**Exercise**
Images should be left out, and everything else in the listing reproduced exactly.

+++ Provided data

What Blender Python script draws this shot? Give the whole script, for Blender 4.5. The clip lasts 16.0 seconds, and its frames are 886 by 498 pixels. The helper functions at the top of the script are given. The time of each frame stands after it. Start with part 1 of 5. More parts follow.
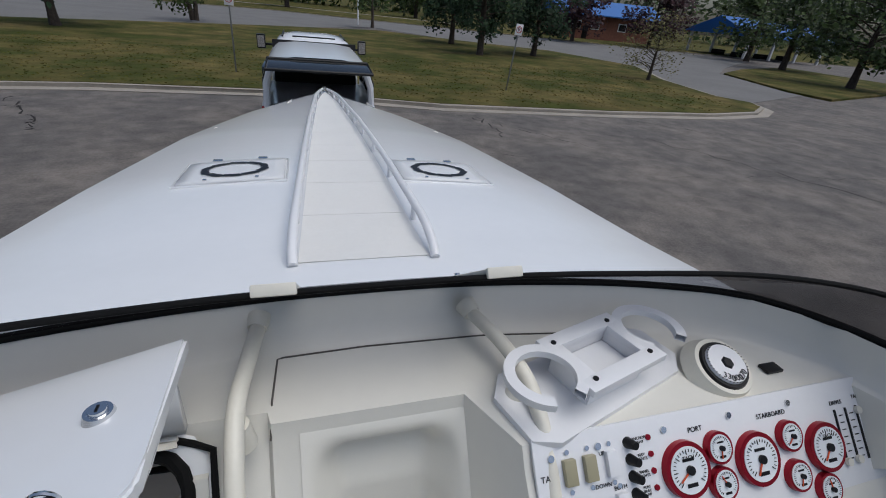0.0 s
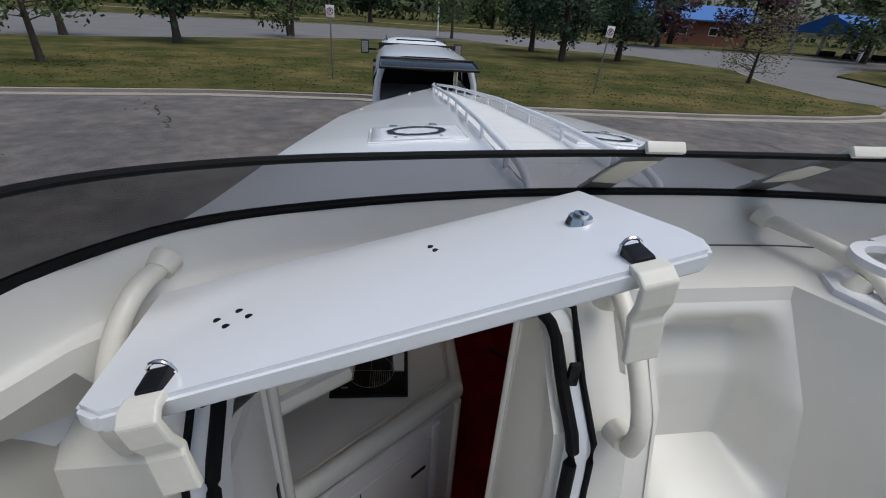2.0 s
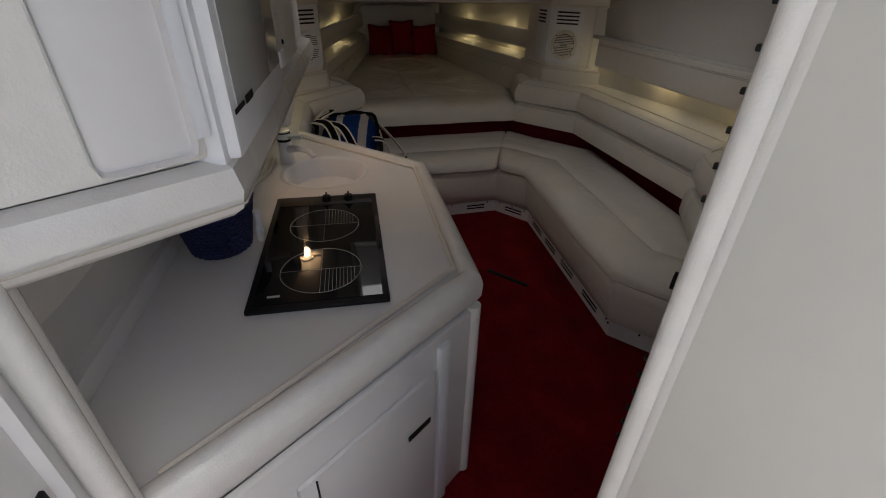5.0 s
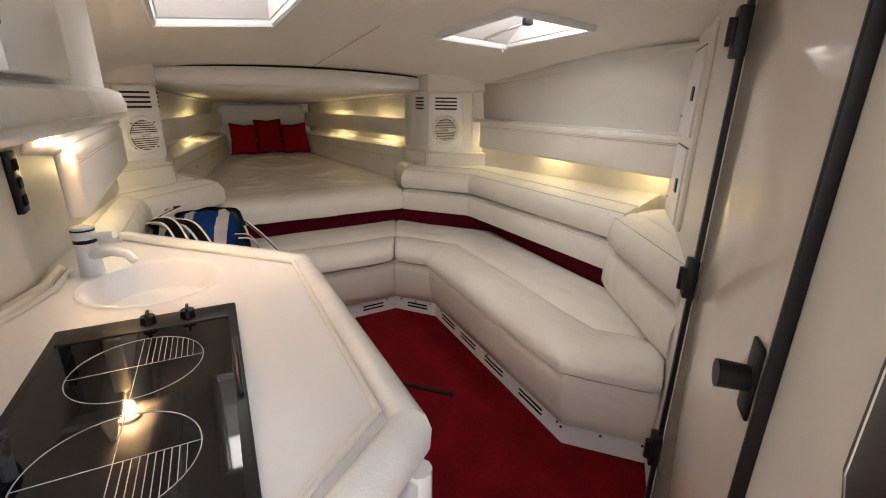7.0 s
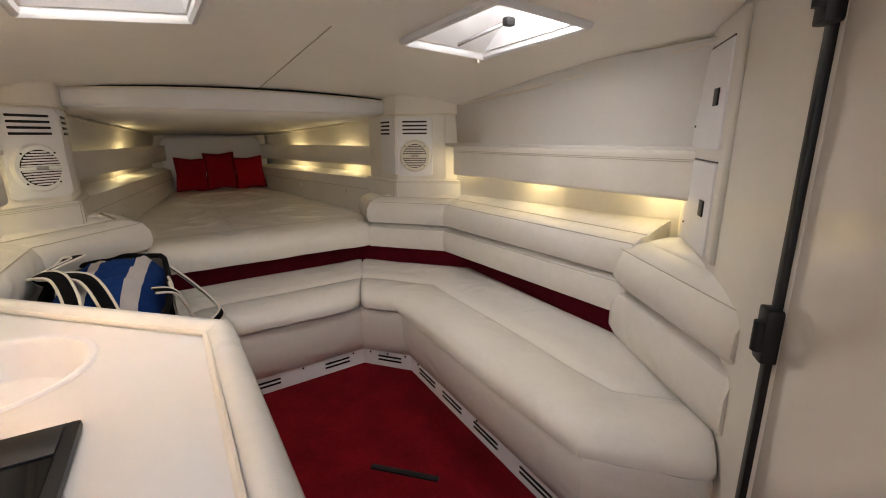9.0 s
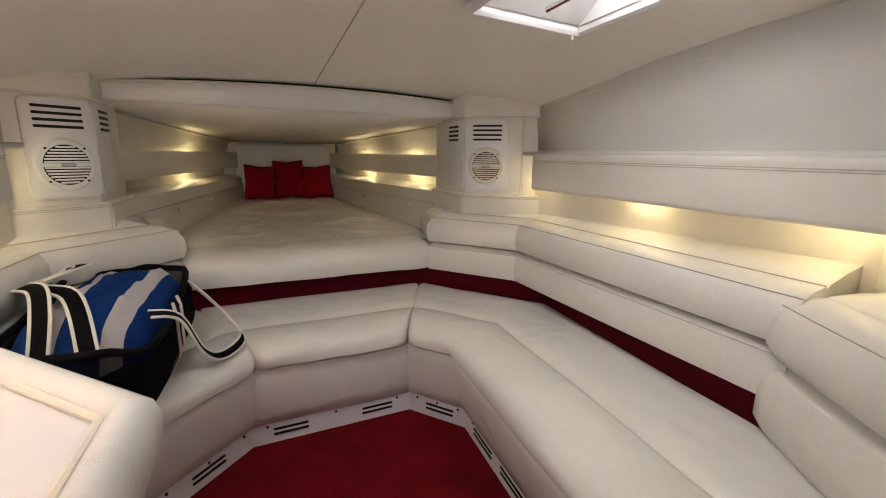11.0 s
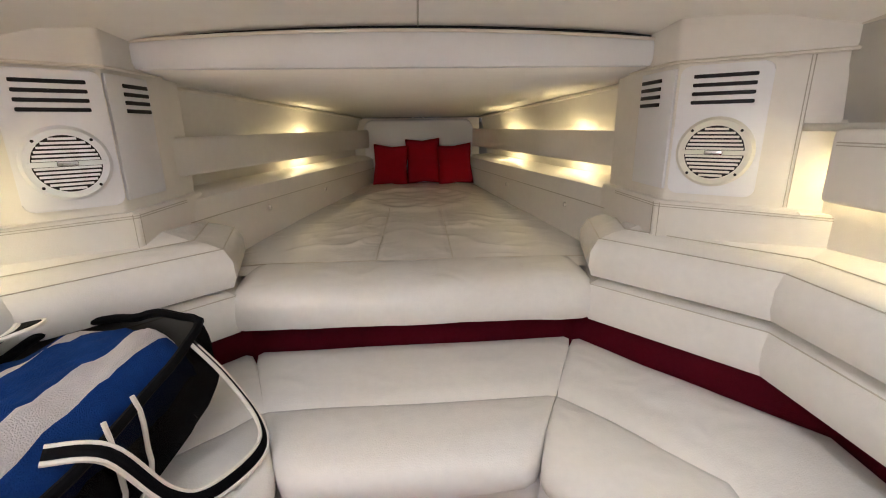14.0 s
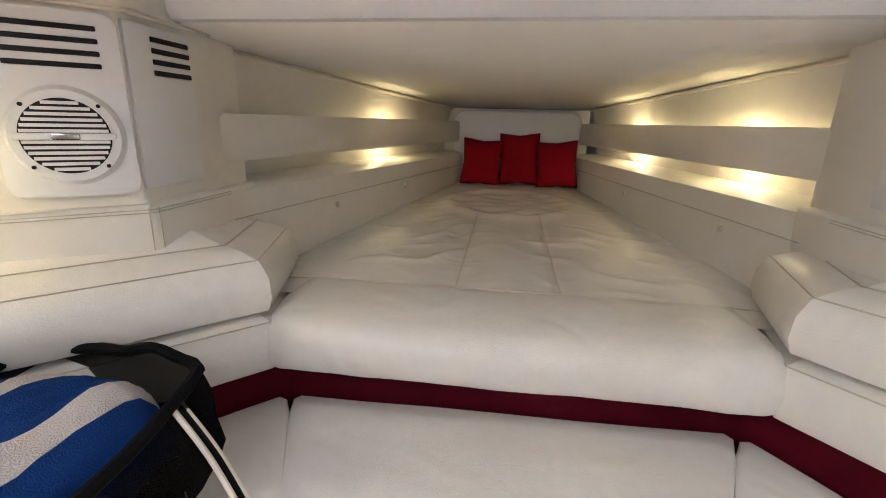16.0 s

++++++

**Exercise result**
What Blender Python script draws this shot? Give the whole script, for Blender 4.5. The clip lasts 16.0 seconds, and its frames are 886 by 498 pixels. The helper functions at the top of the script are given. The time of each frame stands after it. Start with part 1 of 5. More parts follow.
0.0 s
2.0 s
5.0 s
7.0 s
9.0 s
11.0 s
14.0 s
16.0 s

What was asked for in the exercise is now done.